Compensation for the differences in LHV of diesel-OME blends by using injector nozzles with different number of holes: Emissions and combustion

The reduction of particulate matter (PM) emissions has become a major topic in the development of compression ignition (CI) engines. The aftertreatment of exhaust gases by means of particulate traps (DPF) has given promising results in terms of effectiveness. However, the backpressure and necessity to regenerate causes an increase in fuel consumption and operational cost. A possible strategy to reduce this cost is the abatement of PM levels of engine out exhaust gases by employing oxygenated fuels. This solution reduces the backpressure in the exhaust as well as fuel expensive regeneration events. In the present work the performances, in terms of combustion and emissions, of two different blends composed of diesel and a mixture of polyoxymethylene dimethyl ether (OME, POMDME or PODE) were investigated in a single-cylinder, direct injection, 4-stroke, heavy duty diesel engine. In order to minimize the influence on combustion characteristics (i.e. ignition delay, premixed and diffusion combustion portion, etc.), the compensation for the smaller caloric value of the blends in comparison to diesel was performed with an increased number of injector nozzles holes. This strategy was chosen to avoid effects on emissions caused by a prolonged duration of injection, increased fuel pressure or increased nozzle diameter. In total three different number of nozzle holes were tested with a reference diesel case (7-hole) and two with according blends (8-hole, ca. 22% OME; 9-hole, ca. 42% OME). The results show an acceleration of the diffusion combustion rate and the resulting improvements in the indicated specific fuel consumption (- 5.7%) with increasing OME portion.

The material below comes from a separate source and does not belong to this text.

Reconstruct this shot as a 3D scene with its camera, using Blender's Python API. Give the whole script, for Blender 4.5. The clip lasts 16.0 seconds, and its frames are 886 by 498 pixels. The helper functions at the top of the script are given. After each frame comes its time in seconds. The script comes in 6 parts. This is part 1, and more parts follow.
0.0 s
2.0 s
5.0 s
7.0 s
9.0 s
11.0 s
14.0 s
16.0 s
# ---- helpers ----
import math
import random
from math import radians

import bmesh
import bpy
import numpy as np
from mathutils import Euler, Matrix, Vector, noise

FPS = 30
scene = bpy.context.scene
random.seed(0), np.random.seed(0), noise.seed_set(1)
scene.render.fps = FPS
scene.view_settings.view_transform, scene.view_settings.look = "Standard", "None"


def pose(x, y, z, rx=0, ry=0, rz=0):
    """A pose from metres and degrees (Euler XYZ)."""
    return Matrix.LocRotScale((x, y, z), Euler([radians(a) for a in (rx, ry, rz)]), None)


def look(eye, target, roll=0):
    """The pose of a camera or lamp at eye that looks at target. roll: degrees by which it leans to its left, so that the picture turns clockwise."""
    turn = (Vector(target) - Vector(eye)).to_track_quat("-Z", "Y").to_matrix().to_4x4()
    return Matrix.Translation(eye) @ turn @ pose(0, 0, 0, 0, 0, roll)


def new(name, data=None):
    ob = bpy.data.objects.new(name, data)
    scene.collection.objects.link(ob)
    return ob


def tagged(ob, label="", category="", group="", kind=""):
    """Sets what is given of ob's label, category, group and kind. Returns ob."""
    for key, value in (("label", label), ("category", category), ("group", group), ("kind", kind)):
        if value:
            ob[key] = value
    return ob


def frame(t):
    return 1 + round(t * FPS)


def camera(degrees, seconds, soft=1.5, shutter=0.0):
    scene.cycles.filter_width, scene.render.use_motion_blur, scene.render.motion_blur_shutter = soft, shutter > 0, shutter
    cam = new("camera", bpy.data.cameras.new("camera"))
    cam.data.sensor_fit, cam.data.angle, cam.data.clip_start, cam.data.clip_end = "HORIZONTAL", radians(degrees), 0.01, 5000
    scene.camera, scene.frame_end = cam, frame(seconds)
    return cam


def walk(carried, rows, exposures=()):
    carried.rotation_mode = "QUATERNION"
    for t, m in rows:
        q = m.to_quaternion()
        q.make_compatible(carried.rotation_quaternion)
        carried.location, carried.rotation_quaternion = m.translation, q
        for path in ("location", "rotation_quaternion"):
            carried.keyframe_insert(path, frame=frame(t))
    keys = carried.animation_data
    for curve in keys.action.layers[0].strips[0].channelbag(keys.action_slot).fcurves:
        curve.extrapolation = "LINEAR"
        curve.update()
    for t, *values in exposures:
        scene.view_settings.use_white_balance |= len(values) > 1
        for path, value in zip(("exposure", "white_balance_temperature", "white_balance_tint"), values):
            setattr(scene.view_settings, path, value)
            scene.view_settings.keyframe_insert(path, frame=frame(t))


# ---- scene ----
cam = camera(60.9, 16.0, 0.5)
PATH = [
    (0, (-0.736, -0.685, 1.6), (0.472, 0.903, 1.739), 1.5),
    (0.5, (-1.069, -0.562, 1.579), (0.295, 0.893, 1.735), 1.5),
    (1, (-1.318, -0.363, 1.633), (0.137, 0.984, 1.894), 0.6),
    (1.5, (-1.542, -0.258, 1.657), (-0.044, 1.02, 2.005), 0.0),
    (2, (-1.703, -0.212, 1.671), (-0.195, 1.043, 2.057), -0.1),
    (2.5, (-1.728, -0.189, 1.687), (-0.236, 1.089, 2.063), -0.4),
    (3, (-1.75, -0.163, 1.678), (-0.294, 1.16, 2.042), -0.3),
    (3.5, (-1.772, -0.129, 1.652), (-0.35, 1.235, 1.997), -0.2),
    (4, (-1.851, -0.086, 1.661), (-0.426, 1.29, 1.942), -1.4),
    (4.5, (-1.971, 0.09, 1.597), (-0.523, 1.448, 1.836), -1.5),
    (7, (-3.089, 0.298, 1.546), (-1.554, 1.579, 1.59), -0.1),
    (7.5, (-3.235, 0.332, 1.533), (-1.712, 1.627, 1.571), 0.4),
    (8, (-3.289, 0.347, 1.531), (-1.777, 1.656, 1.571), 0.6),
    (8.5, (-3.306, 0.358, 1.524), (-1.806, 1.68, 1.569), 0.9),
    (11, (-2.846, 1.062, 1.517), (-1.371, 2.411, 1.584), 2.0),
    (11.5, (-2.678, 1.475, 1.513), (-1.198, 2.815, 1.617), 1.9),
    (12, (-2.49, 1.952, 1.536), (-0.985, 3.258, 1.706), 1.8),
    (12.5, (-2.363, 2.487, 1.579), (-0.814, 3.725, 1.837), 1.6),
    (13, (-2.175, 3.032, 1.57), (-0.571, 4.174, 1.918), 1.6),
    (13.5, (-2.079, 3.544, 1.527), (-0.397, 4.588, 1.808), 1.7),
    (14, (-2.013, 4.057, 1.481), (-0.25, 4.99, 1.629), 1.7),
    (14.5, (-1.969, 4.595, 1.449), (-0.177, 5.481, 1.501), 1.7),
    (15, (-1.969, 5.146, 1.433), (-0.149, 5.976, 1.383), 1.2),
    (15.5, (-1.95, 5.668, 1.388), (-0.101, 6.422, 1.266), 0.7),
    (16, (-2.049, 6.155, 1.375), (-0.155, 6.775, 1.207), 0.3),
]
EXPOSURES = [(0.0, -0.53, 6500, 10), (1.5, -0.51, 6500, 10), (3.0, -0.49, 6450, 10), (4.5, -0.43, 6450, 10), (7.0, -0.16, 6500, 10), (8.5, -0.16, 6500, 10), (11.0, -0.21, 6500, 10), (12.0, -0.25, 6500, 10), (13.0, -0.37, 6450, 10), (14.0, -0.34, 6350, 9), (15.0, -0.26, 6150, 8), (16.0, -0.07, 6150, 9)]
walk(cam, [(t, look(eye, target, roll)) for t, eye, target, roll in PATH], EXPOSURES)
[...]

In addition, mainly due to a reduction of up to 90% of the soot emissions, the NOx-soot trade-off improved as well. The NOx emissions showed decreased values for the less oxygenated, and increased values for the stronger oxygenated blend. This behaviour is attributed to the faster combustion, which, on the one hand reduces the residence time to form NOx and on the other hand increases the temperature, which enhances NOx formation again. The investigation of the trade-off between shorter residence time and higher temperature can only be performed with constant injection parameters (injected energy, fuel pressure and duration of injection) among the different fuels.